The populist GERB (EPP) retained the first place from two years ago, the socialists came second again (although by a bigger margin), while the party of the Turkish minority in Bulgaria DPS was again third. The nationalists of ATAKA were fourth. NDSV and the Blue coalition contested the fifth place with just 361 votes separating them on the finish. What does that mean in mandates?

The electoral formula used for the European elections in Bulgaria is that of the largest remainder (Hare-Niemeyer). The system does not have a bias in favor of the big parties so the distribution of mandates is seen as fair. As a largest party GERB got 5 mandates, BSP - 4, DPS - 3. The nationalists of ATAKA will have two representatives in the European parliament, NDSV also two and the Blue coalition - one. However if and when the Lisbon treaty comes into force the 18th Bulgarian mandate will go to the Blue coalition.


That's how the distribution looks like according to European party affiliation:

GERB and the Blue coalition are EPP members, BSP is the PES representative in Bulgaria, NDSV are part of the ALDE group, while ATAKA were briefly part of the nationalist "Identity, Tradition, Sovereignty" group in the EP before it dissolved. The Turkish minority party also claims to be liberal which is ridiculous when you think about it but they are also ALDE members.

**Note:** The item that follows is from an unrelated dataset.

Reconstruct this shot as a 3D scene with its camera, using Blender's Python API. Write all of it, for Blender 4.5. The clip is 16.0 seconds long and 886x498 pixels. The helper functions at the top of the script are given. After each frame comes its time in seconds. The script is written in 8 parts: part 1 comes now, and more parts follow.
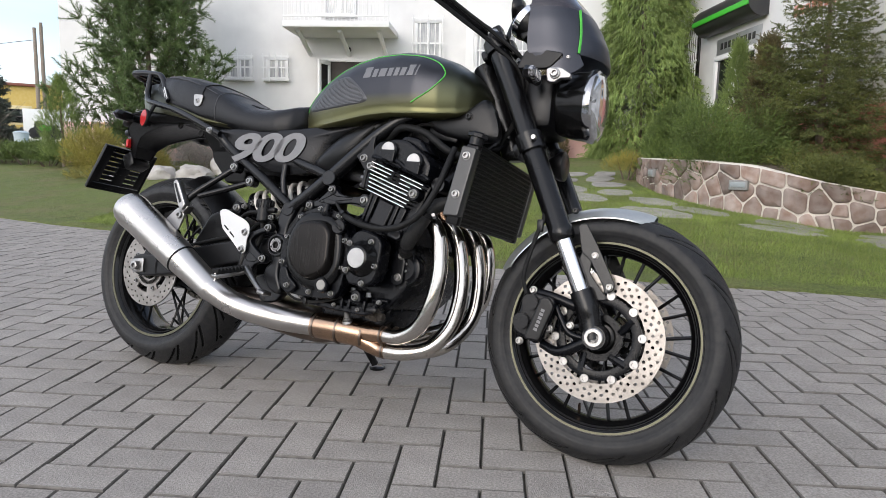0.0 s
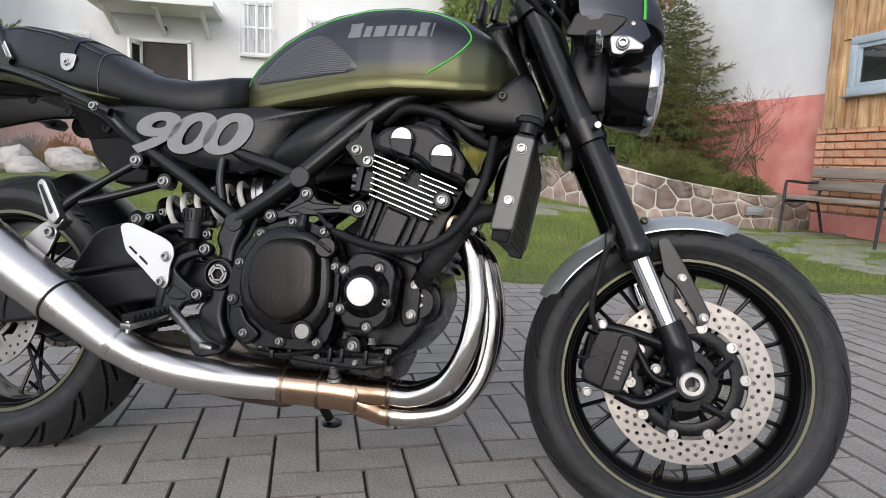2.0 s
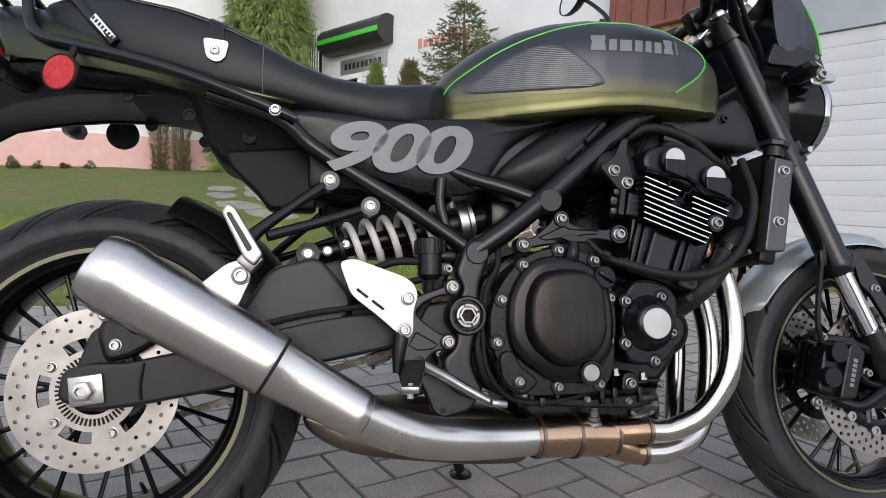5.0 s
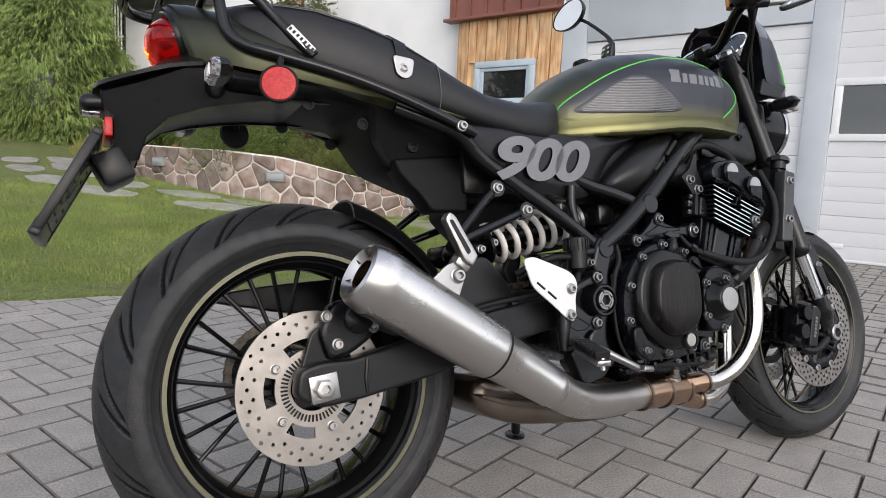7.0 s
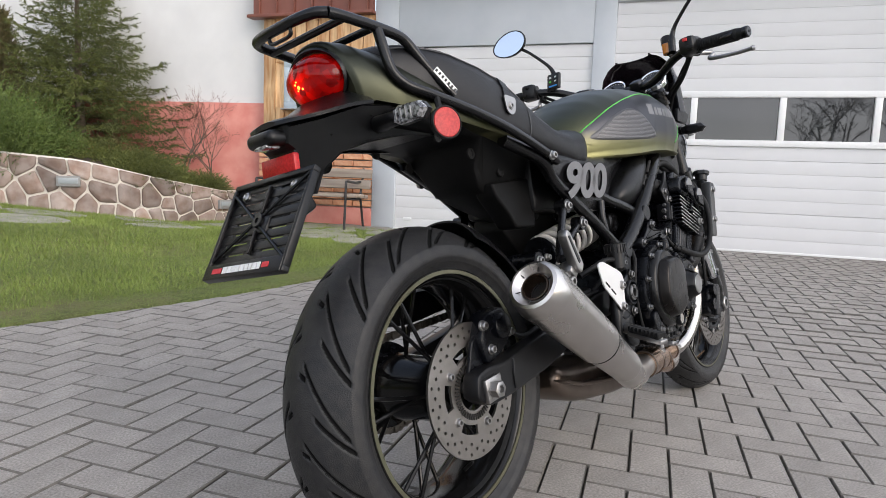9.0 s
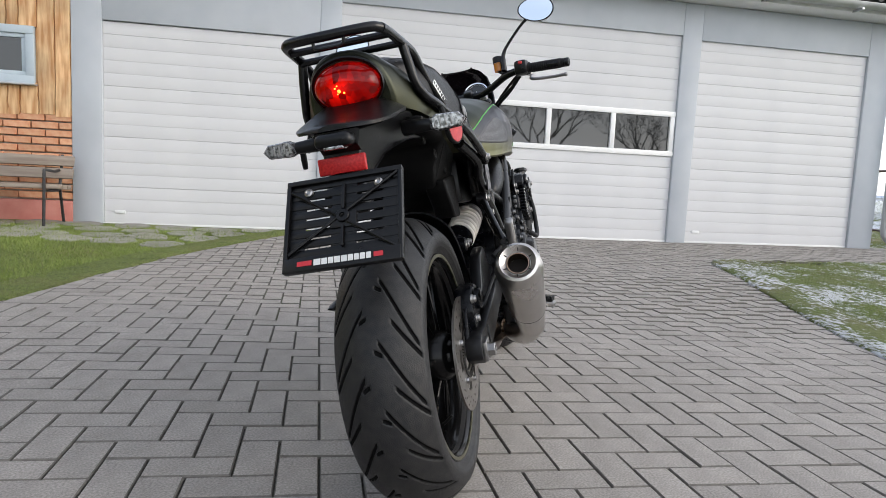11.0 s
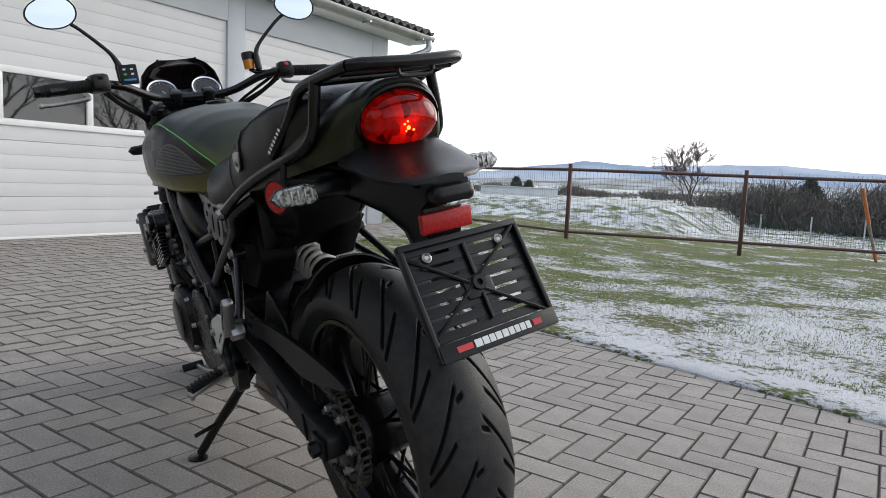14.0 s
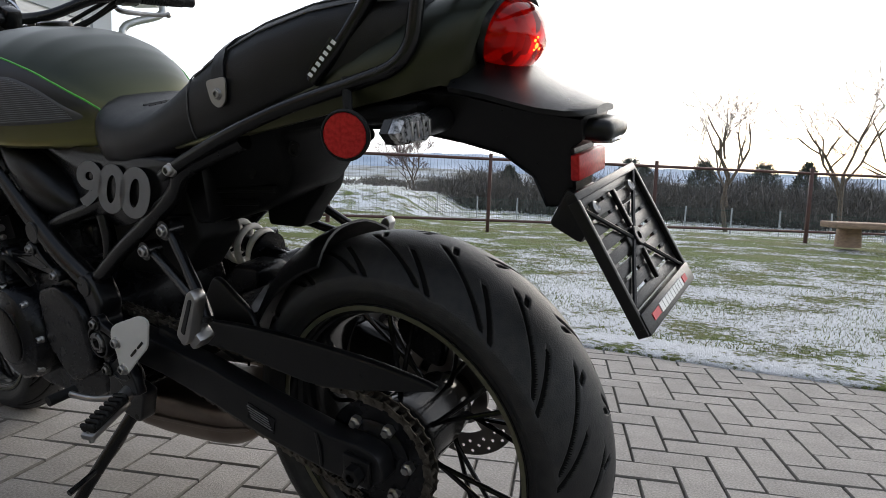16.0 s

The European elections in Bulgaria were unlucky to come just a month before the national ones so the debate never came really European and already on election night everybody was analyzing what the results mean in national perspective. However, there are a few positive tendencies. First of all, the turnout was substantially higher than in 2007. Secondly, the traditional center-right parties managed to achieve representation which was not the case two years ago so all the segments of Bulgarian society will have their say in Strasbourg. Thirdly, I'd like to think people know little bit more about the European Parliament does - it was the second such elections and much more European information campaigns targeted society. The higher turnout may be one of the signs that worked. Elections'2009 good bye, 2013 - here we come!